Simply put, when a system steadily grows at a fixed percentage and the new, larger system grows at that same fixed rate, we are in the classic realm of exponential growth. And, at a reliable rate, this system will continually double in size. For example, at seven percent growth per year, the system in question will double its size roughly every 10 years.
But what does this mean for standard economics? Behind the growth numbers is the real economy and behind the real economy are real, physical, tangible resources. Resources that are transmuted into the commodities sold by the polluting factories, eventually breaking, tearing or malfunctioning according to their planned obsolescence and finally ending their life-cycle in a dump. This is what grows exponentially and doubles at a reliable rate when the standard model functions as planned.
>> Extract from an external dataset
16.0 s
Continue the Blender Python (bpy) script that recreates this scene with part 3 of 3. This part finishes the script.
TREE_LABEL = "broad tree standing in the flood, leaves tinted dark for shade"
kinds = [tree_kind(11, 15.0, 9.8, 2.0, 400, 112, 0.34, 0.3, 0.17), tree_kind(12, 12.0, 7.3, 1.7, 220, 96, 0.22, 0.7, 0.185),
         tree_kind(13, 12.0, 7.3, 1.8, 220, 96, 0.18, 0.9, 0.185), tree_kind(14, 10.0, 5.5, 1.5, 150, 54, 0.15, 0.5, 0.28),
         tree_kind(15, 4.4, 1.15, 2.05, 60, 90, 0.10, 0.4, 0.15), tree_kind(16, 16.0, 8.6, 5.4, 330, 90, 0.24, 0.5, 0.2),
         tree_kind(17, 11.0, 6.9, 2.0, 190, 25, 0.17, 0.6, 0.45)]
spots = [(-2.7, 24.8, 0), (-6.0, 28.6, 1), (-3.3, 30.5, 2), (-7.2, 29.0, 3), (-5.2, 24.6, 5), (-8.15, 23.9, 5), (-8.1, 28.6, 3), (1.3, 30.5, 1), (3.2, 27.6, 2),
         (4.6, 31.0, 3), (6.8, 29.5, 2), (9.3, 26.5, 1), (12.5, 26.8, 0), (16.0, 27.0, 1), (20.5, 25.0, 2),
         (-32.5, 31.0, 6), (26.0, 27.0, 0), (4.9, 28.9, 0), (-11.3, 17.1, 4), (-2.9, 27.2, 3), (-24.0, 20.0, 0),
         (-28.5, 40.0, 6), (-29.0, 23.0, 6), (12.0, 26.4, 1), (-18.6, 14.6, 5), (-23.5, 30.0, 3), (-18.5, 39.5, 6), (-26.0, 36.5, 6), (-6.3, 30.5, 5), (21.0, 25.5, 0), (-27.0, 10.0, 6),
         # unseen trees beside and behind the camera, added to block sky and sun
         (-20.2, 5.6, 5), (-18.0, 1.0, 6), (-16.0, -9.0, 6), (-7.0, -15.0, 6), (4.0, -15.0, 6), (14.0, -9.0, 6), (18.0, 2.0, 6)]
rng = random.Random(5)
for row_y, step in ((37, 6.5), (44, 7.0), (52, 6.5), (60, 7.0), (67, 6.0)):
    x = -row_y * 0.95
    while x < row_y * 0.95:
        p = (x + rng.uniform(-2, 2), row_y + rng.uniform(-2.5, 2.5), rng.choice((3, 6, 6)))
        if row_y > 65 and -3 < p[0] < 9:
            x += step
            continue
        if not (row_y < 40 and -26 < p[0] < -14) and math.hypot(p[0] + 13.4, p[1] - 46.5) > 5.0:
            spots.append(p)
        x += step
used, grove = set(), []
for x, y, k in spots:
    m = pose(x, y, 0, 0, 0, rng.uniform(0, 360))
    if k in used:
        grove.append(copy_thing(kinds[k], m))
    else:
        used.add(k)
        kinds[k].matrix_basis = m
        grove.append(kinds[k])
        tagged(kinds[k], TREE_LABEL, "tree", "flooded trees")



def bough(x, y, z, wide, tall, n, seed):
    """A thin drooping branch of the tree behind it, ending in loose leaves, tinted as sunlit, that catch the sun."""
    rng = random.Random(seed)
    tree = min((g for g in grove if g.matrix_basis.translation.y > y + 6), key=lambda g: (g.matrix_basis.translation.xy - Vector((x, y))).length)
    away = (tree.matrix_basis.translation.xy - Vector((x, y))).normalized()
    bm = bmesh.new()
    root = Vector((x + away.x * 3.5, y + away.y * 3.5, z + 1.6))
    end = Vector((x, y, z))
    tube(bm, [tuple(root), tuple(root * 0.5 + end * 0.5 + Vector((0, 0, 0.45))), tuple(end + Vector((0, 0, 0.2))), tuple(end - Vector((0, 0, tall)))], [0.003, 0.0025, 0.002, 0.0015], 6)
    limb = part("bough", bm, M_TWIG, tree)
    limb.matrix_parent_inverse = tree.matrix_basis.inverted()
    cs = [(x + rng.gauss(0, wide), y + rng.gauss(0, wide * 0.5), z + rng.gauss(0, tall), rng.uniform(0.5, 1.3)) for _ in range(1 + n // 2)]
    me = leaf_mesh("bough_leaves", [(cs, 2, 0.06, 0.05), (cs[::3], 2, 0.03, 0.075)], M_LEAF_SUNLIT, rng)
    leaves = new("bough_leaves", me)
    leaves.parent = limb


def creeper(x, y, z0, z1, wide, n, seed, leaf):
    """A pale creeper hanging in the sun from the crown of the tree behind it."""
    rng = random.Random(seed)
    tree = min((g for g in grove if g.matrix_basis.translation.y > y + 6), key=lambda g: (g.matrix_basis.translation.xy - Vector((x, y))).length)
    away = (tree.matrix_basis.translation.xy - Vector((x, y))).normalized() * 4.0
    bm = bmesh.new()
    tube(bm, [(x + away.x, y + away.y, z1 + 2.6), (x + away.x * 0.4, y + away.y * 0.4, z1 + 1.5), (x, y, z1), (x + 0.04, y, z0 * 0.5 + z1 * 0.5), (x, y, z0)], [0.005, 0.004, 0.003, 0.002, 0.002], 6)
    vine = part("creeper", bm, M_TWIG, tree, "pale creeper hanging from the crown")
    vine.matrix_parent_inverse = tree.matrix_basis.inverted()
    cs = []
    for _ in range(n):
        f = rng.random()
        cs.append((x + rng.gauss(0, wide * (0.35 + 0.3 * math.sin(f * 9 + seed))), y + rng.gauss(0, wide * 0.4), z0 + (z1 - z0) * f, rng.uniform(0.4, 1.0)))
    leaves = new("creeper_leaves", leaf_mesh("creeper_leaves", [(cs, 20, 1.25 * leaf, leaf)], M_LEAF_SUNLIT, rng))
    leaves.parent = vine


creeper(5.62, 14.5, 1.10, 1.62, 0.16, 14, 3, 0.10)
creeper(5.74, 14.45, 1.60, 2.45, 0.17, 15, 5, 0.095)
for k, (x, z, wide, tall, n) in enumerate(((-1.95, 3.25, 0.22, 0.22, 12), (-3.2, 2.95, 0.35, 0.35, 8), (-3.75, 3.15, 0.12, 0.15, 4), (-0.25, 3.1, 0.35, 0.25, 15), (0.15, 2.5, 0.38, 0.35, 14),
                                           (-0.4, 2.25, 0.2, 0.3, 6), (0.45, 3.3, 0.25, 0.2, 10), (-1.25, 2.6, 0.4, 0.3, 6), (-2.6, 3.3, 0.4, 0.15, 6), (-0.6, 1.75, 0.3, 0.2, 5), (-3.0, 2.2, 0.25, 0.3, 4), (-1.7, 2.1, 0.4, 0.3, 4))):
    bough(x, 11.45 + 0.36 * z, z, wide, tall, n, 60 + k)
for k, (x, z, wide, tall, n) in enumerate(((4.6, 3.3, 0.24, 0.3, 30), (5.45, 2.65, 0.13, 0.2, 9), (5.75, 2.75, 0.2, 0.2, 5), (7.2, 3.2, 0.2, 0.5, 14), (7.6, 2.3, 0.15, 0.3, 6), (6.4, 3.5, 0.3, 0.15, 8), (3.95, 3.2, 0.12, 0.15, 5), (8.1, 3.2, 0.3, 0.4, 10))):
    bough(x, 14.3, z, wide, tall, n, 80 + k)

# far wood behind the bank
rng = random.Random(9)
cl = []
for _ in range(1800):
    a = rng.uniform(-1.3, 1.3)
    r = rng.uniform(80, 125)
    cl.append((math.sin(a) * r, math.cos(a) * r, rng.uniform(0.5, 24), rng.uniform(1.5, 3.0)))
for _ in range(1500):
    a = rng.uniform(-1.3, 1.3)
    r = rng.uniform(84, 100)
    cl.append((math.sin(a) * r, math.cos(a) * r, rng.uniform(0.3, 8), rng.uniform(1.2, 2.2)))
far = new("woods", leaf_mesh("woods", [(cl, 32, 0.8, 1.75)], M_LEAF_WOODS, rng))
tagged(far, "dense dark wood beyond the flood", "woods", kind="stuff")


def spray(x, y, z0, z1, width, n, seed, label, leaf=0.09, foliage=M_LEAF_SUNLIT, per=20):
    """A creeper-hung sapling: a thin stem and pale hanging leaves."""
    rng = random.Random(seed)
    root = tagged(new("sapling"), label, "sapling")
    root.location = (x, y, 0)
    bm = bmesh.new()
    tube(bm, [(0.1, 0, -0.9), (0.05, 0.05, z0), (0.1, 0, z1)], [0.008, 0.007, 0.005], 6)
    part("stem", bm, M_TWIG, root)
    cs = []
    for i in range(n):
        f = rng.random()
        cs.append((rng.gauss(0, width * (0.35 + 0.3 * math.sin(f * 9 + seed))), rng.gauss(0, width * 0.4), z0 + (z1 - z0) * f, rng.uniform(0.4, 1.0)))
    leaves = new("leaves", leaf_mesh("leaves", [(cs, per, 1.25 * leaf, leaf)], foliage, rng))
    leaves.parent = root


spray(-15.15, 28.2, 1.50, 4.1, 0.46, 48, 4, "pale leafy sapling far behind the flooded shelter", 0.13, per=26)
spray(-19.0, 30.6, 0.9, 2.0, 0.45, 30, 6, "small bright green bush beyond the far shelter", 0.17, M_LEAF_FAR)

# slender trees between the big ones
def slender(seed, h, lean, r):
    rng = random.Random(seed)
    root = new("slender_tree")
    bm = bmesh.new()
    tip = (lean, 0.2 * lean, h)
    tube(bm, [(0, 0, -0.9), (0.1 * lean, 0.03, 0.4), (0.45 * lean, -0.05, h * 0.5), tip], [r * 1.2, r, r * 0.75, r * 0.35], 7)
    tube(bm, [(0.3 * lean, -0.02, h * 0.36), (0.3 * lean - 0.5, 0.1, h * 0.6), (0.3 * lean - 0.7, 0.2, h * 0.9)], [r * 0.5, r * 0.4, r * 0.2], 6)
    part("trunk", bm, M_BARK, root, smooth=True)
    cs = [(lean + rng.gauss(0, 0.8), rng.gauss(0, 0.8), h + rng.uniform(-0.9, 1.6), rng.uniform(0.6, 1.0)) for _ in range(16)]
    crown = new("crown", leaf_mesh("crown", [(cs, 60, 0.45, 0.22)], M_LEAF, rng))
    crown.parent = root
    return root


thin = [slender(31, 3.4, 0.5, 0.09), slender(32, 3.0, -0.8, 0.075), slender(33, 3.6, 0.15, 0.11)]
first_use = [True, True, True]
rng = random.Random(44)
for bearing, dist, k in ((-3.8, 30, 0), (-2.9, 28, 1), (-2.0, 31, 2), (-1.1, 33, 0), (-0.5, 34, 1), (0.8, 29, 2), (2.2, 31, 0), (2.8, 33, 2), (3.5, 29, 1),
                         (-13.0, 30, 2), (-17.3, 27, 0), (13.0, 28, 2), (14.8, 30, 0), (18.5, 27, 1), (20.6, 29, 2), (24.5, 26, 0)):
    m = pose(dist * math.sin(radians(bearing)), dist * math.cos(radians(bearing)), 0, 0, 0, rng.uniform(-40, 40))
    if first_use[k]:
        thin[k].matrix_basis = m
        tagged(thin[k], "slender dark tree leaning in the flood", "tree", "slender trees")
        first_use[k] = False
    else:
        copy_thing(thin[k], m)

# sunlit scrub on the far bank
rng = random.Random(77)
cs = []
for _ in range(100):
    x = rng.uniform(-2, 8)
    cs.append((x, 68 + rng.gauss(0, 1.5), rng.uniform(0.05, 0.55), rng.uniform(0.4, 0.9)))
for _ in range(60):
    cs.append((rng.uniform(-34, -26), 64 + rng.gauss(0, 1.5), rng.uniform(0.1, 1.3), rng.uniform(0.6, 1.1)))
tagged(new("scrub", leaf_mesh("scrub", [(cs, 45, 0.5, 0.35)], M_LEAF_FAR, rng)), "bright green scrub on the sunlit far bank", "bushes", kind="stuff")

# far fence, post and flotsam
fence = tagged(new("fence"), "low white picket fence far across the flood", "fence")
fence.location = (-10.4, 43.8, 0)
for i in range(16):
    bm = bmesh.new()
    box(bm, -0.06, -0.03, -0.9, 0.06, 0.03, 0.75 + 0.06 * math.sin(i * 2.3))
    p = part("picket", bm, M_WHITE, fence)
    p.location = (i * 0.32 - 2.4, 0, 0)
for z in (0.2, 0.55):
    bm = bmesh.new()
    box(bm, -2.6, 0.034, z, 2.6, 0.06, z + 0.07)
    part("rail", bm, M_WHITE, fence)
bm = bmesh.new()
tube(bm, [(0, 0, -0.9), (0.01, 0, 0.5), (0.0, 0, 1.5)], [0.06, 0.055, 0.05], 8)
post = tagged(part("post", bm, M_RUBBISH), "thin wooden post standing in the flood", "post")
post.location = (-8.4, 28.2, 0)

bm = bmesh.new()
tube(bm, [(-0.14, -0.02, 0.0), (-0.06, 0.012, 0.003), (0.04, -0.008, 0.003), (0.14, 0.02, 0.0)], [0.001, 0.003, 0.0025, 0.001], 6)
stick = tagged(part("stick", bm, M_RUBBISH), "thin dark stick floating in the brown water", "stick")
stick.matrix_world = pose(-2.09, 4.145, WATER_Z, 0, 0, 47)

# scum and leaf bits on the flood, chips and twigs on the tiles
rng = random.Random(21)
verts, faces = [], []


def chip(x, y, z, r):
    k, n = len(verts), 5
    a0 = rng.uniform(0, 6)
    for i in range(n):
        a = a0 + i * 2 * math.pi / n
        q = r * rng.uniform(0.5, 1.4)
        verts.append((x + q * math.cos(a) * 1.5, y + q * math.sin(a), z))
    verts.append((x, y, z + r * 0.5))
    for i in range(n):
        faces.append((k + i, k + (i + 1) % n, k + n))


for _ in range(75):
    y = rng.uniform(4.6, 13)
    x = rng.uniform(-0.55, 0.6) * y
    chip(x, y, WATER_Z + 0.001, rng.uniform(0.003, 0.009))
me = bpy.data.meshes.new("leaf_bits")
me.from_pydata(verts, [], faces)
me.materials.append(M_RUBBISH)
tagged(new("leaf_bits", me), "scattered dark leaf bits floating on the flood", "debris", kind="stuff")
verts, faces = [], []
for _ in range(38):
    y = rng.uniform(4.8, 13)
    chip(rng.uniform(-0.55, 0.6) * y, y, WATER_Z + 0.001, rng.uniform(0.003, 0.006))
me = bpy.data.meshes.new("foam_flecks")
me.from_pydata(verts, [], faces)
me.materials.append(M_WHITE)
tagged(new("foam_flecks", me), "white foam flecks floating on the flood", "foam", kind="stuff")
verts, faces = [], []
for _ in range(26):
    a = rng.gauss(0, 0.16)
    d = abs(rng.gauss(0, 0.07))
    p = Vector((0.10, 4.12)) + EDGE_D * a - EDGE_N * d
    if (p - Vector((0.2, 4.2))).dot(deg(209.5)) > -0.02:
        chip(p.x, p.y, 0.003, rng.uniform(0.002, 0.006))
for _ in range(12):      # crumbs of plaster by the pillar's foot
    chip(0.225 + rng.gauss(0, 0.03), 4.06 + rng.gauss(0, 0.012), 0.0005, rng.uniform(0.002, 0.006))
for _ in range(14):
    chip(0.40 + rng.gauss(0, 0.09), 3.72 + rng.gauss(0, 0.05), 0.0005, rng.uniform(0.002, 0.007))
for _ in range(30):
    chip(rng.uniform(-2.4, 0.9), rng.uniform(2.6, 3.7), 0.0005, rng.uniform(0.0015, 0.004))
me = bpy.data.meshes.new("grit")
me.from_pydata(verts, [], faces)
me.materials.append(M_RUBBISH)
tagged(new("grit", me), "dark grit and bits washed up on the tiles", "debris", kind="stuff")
But, our societies and environment can’t function in this manner forever.
¹ Which in effect includes two phenomenon a) companies who export their labor forces to reduce cost and b) companies who find themselves unable to compete as a result of other firms flooding the market with cheap goods, enabled by their decision to outsource their own labor.
² By home economy we mean those who broadly reap the benefits of economic activity as opposed to the upper echelons of the economic order – or simply, ‘main street’ as the parroting media outlets like to put it.
³ Depending on whether the payment system is based on credit or pre-payment come of these costs of venture can be incurred either before or after commodity production and sale.
⁴ It could be said that the strength of the grip on the workers by the mechanism is positively correlated to the amount of options the worker has. With this in mind, a town with no other industry inhabited by people who have no real chance of looking for work outside of town (due to lack of capital, contacts, education, etc.) could be said to be held totally hostage.